The following GTL defines a template that creates a scatter plot that is similar to the one at the beginning of this article. Because I want to color markers, I use the RANGEALTCOLOR= and RANGEALTCOLORMODEL= options. The RANGEATTRMAP statement contains three RANGE statements. Each RANGE statement associates a color or colors with ranges of data values:
- A custom yellow-orange-red color ramp is used for cholesterol values less than 350.
- A custom color (black) is used for markers whose Z-value is greater than 350.
- A custom color (lime green) is used for markers whose Z-value is missing.
proc template; define statgraph scatter3Dcol; begingraph; rangeattrmap name="ResponseRange"; range min-350 / rangeAltColorModel=(CXFFFFB2 CXFED976 CXFEB24C CXFD8D3C CXFC4E2A CXE31A1C CXB10026); range OTHER / rangeAltColor=Black; /* or use the OVER or UNDER keyword */ range MISSING / rangeAltColor=Lime; /* color for missing values */ endrangeattrmap; rangeattrvar var=Z /* specify response variable in data set */ attrmap="ResponseRange" /* specify custom color ramp */ attrvar=RangeVar; /* alias for this variable/ramp combination */ entrytitle "Markers Colored by Using the RANGEATTRMAP Statement"; layout overlay; scatterplot x=X y=Y / markercolorgradient=RangeVar /* color by Z and custom color ramp */ filledoutlinedmarkers=true markerattrs=(symbol=circlefilled size=12) name="Scatter"; continuouslegend "Scatter" / title='Cholesterol'; endlayout; endgraph; end; run; proc sgrender data=Have template=scatter3Dcol; run; |
You can do more with the RANGEATTRMAP statement, but I'll stop here.

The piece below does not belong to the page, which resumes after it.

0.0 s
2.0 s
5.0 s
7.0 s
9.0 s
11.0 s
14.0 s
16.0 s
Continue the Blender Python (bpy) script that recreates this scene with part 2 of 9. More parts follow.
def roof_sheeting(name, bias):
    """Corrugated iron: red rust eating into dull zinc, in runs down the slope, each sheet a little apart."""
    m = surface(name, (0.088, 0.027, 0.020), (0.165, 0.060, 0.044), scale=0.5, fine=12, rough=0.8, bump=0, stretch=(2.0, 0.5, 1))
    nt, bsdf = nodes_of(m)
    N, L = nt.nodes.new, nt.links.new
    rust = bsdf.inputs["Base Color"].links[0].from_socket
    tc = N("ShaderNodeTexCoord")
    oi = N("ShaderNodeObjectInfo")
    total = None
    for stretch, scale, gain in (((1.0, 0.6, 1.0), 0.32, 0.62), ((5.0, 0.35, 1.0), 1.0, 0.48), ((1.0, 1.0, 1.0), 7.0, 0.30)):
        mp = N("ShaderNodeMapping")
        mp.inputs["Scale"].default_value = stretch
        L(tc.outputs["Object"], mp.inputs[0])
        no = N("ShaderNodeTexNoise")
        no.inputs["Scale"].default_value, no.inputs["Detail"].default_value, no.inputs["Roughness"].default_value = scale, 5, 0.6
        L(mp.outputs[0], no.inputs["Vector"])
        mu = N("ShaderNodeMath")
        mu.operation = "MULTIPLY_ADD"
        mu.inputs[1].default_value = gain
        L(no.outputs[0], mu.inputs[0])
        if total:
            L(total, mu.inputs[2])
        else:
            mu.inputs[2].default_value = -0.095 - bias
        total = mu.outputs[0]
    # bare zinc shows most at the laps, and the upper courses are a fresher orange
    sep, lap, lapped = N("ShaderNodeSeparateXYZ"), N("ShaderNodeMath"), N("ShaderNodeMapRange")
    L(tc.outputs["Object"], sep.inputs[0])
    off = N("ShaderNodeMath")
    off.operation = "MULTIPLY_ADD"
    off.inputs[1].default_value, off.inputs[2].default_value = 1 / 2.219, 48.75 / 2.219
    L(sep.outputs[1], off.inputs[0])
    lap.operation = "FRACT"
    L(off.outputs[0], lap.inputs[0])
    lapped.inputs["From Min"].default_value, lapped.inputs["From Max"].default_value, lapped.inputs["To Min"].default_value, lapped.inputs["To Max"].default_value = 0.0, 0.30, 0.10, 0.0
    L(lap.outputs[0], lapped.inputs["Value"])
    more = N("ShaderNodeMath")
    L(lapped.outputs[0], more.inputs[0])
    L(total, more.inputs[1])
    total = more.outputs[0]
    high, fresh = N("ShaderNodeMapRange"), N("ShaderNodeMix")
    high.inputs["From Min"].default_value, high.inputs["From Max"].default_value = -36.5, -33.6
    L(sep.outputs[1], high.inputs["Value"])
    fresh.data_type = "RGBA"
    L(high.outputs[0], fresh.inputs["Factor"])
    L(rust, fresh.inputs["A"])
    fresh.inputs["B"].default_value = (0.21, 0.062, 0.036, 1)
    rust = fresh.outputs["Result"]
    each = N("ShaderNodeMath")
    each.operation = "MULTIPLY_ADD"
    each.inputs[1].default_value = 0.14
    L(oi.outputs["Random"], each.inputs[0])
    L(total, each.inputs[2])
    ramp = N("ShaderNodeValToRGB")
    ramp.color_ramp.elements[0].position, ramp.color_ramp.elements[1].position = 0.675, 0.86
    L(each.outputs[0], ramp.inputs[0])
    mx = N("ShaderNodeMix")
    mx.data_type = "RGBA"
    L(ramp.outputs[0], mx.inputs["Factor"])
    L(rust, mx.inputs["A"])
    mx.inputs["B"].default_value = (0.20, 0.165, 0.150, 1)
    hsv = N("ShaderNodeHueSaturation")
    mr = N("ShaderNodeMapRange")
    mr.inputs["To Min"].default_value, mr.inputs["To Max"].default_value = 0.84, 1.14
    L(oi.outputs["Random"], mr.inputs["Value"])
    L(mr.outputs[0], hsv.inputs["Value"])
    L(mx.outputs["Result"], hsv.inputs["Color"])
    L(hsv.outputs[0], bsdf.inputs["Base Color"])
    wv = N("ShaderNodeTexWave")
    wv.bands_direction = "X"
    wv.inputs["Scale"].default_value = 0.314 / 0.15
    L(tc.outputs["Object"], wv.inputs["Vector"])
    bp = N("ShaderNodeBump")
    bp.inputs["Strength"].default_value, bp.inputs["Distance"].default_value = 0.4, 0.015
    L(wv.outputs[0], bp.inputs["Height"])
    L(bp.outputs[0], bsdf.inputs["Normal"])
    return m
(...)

In summary, you can use the RANGEATTRMAP (and RANGEATTRVAR) statement in the Graph Template Language to define a custom color ramp. The RANGEATTRMAP statement supports features that are not surfaced in PROC SGPLOT, such as enabling you to specify a color for out-of-range values and missing values. If you are going to use the color ramp in an "area plot" such as a heat map, use the RANGECOLOR= and RANGECOLORMODEL= options to define the color ramp. If you are going to use the color ramp to color lines and markers, use the RANGEALTCOLOR= and RANGEALTCOLORMODEL= options.